Because we've ignored it for so long, sharp spending cuts alone no longer will be enough to make a dent in the debt. Nor will significant tax increases alone. Nor will substantial changes to Social Security and Medicare alone. It will take each of these as well as an economy in which more people are put to work and paying taxes.
Those who claim there is a single silver bullet capable of solving this problem – and there are people on and off Capitol Hill who think this – are either delusional or dumb. Released earlier this month by the chairmen of the fiscal responsibility commission, a draft proposal in advance of Wednesday's final report contained dozens of suggestions. If nothing else, the proposal made it clear just how bad the situation is:
§ If you own a home, it eliminates the federal income tax deduction of the mortgage interest you pay every year.
§ If you're a federal employee or a member of the military in a noncombat operation, it freezes your salary for three years.
§ If you farm, it cuts farm subsidies by $3 billion.
§ If you own stock, it taxes capital gains and dividends as ordinary income instead of at the present rate of 15 percent.
§ If you purchase health insurance through your employer, it eliminates the income tax exemption your health benefits now receive.
§ If you drive, it increases the federal gas tax – now at 18.4 cents per gallon – by 15 cents between 2013 and 2015.
§ If you earn a six-figure salary, it raises the amount of your salary subject to the Social Security payroll tax from $106,000 to almost $190,000 in 2020.
These are but a fraction of the recommendations in the proposal – which aims to save almost $4 trillion from 2012 when it begins and 2020. Still, by their own admission, the commission chairmen – former U.S. Sen. Alan Simpson of Wyoming and Erskine Bowles, chief of staff to President Clinton – acknowledge that their proposal for all its pain neither erases the federal deficit nor reduces the national debt during the next decade.
In 2020 the deficit under the proposal is projected to be $382 billion. The debt that year likely will eclipse $20 trillion.
No individual, no company and no nation – not even this one – can borrow forever. Eventually, neither the individual nor the company nor the nation can pay back the money because they don't have enough to do it and no one will lend them more. The risk is too great.
If we're to avoid that certain day of reckoning, it will require a shared sacrifice, and sacrifice isn't something we're particularly good at. You see it in where we live, in what we drive and in how we act. We're known as the me generation. We'll give – but we prefer to take. We'll look out for others – but only after we look out for ourselves. We're satisfied – until someone else has more than we have.

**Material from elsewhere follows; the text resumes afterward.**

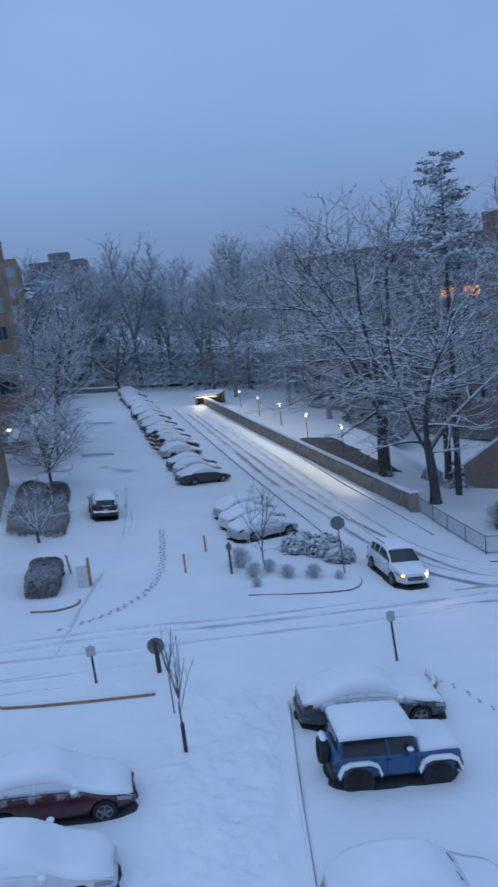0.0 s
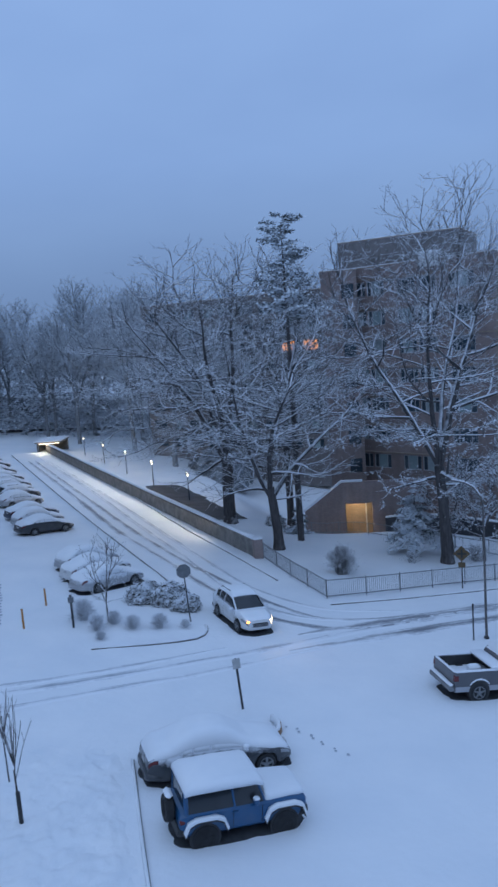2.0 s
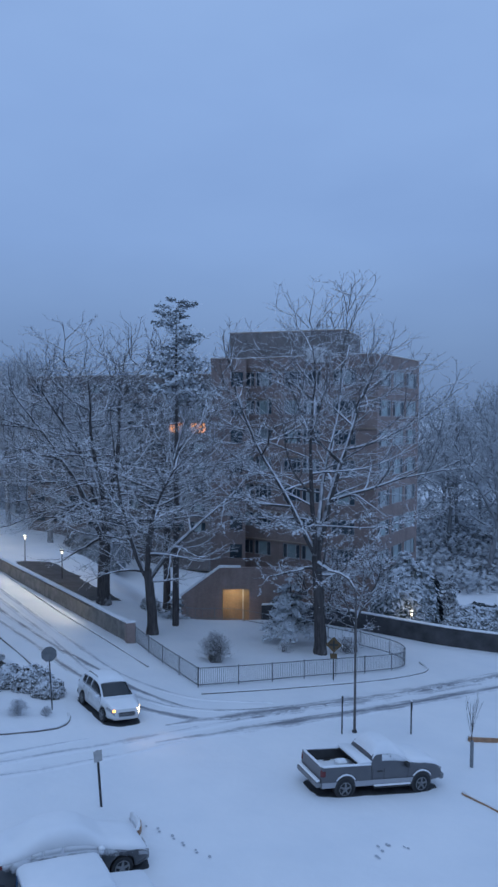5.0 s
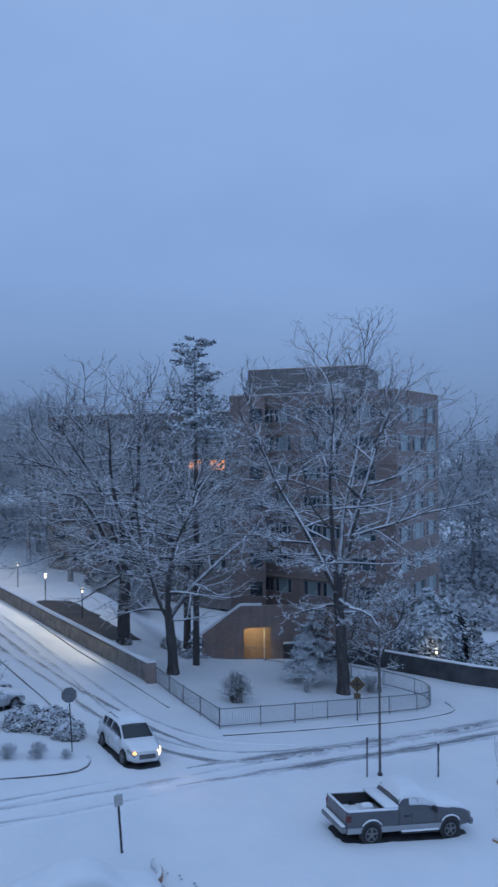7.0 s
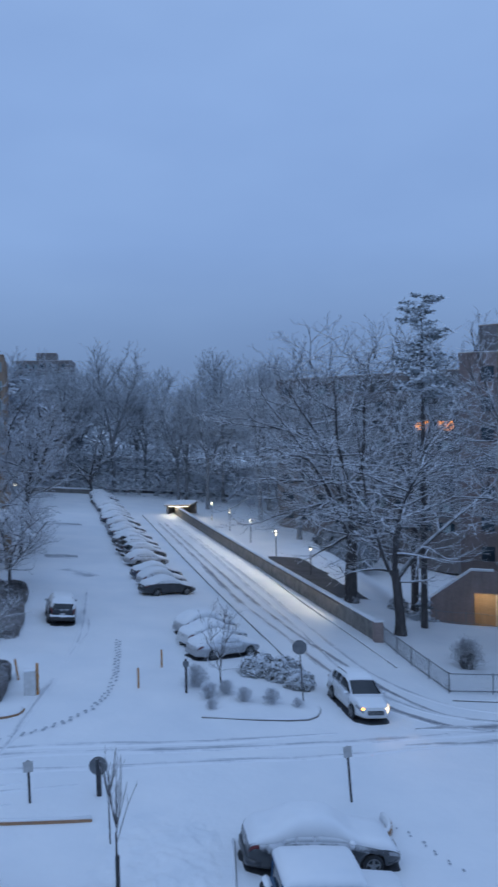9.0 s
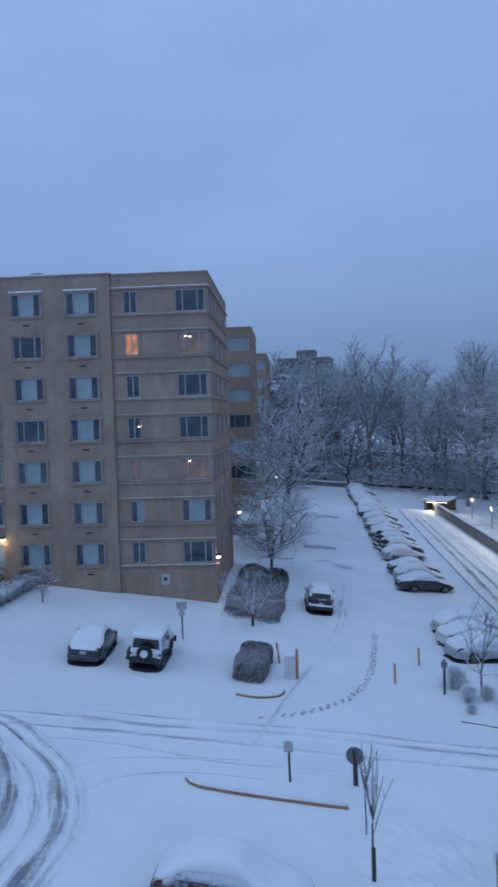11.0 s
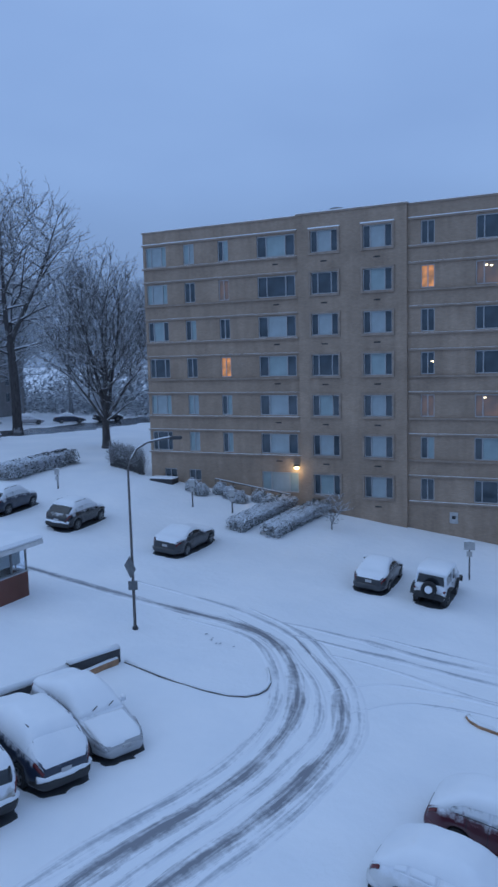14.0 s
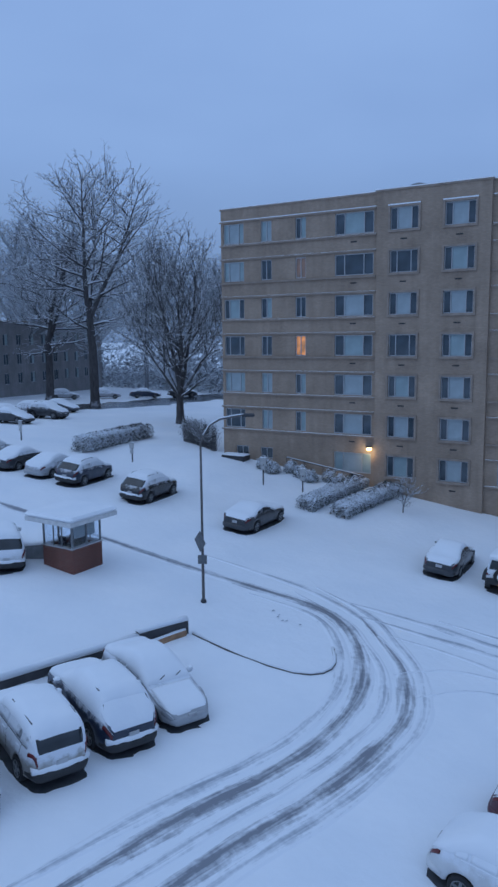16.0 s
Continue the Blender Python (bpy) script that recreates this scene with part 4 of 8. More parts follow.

Already, the proposal from Simpson and Bowles has drawn fire. Some say it goes too far. Others say it doesn't go far enough. Still others say the nation finally is beginning to climb out of a deep and difficult recession, and to cut spending and raise taxes will slow the economy at a time when we should be stepping on the gas, not hitting the brakes. We should wait, they say, for better days.
Then there are those who suggest it makes little difference what the commission and the president propose because ultimately Congress has the final say, and Congress never will vote in favor of spending cuts and tax increases because to do so is a political death sentence, and in Congress, career comes before country.
I've listened to these arguments – or ones like them – for 22 years. I'm tired of hearing them.
In two days we'll be asked to do something terrifically hard and unpleasant. If we do it, we no longer will be known as the me generation.
We'll be known as the we generation instead.